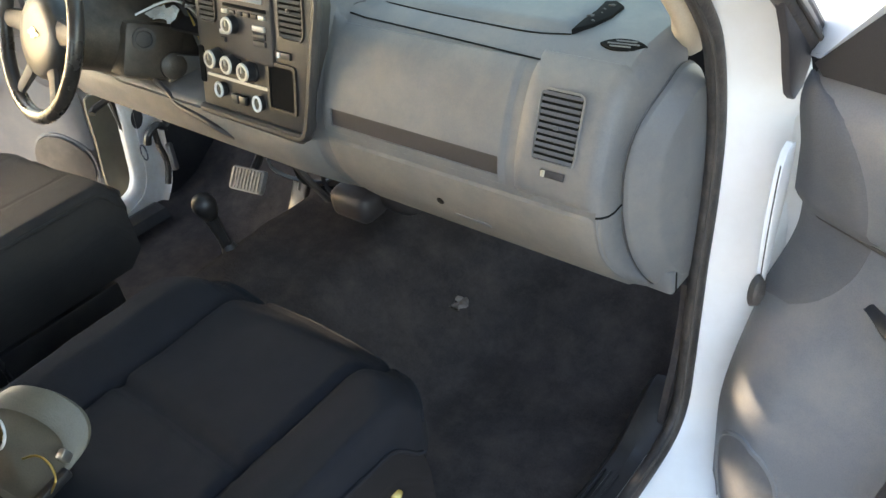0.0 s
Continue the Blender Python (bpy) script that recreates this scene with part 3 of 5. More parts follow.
def dash_profile(x):
    """y, z points from the windshield's foot over the top and down the face to the underside."""
    c = ss(-0.165, -0.215, x) * ss(-0.555, -0.515, x)   # recess of the gauges
    e = ss(0.715, 0.745, x)                     # rounding towards the passenger end
    rear = along([(-0.90, 0.17), (-0.58, 0.246), (-0.49, 0.258), (-0.36, 0.293), (-0.20, 0.326), (0.06, 0.342), (0.30, 0.368), (0.52, 0.362), (0.80, 0.27)], x)
    tilt = ss(0.25, -0.25, x)

    def hump(y, h):
        """The raised driver half ends in a crease that runs back to a point and returns along the defroster."""
        b = along([(0.0, 0.135), (0.06, 0.150), (0.12, 0.192), (0.155, 0.205), (0.19, 0.17), (0.22, 0.05), (0.26, -0.18)], y)
        return h * ss(b + 0.010, b - 0.022, x) * (0.35 + 0.65 * ss(b + 0.01, b - 0.11, x))

    Y = [rear + 0.025, rear - 0.02, min(0.27, rear - 0.045), 0.20, 0.135, 0.10, 0.074, 0.046, 0.022, 0.004]
    Z = [1.200, 1.217, 1.221, 1.224, 1.222, 1.215, 1.203, 1.183, 1.150, 1.115]
    lift = [0.006 * tilt, 0.006 * tilt, 0.006 * tilt + hump(0.25, 0.003), 0.005 * tilt + hump(0.20, 0.022), 0.002 * tilt + hump(0.135, 0.056), hump(0.10, 0.078), hump(0.074, 0.092), hump(0.046, 0.10), hump(0.022, 0.09), hump(0.004, 0.06)]
    P = [(y, z + h) for y, z, h in zip(Y, Z, lift)]
    P += [(-0.012, 1.075 + hump(0.0, 0.02)), (-0.018, 1.04), (-0.019, 1.01), (-0.018, 0.99), (-0.010, 0.955), (0.004, 0.925), (0.028, 0.89),
          (0.058, 0.855), (0.088, 0.828), (0.115, 0.812), (0.20, 0.83), (0.34, 0.90)]
    out = []
    for i, (y, z) in enumerate(P):
        if x < 0.14:
            f = ss(0.14, 0.05, x)
            y -= f * (0.02 * ss(1.02, 0.98, z) + 0.055 * ss(0.93, 0.83, z))
            z += f * 0.085 * ss(0.93, 0.82, z)
        if x < -0.62:                           # the driver's end falls away to the door
            g = ss(-0.62, -0.74, x)
            y += g * 0.035 * ss(0.95, 1.05, z) * ss(0.20, 0.10, y)
            z -= g * 0.050 * ss(1.18, 1.26, z)
        if 7 <= i <= 11:
            y += c * 0.10
            z -= c * (0.022 if i == 7 else 0.010)
        if i == 6:
            y += c * 0.02
        if e:
            y, z = lerp(y, 0.16, e * 0.35), lerp(z, 1.02, e * 0.12)
        out.append((y, z))
    return out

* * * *

To be done
Only the lines from the one holding "Continue the Blender" through the one holding "return h * ss(b" are wanted; retype them exactly.

Response to the task
Continue the Blender Python (bpy) script that recreates this scene with part 3 of 5. More parts follow.
def dash_profile(x):
    """y, z points from the windshield's foot over the top and down the face to the underside."""
    c = ss(-0.165, -0.215, x) * ss(-0.555, -0.515, x)   # recess of the gauges
    e = ss(0.715, 0.745, x)                     # rounding towards the passenger end
    rear = along([(-0.90, 0.17), (-0.58, 0.246), (-0.49, 0.258), (-0.36, 0.293), (-0.20, 0.326), (0.06, 0.342), (0.30, 0.368), (0.52, 0.362), (0.80, 0.27)], x)
    tilt = ss(0.25, -0.25, x)

    def hump(y, h):
        """The raised driver half ends in a crease that runs back to a point and returns along the defroster."""
        b = along([(0.0, 0.135), (0.06, 0.150), (0.12, 0.192), (0.155, 0.205), (0.19, 0.17), (0.22, 0.05), (0.26, -0.18)], y)
        return h * ss(b + 0.010, b - 0.022, x) * (0.35 + 0.65 * ss(b + 0.01, b - 0.11, x))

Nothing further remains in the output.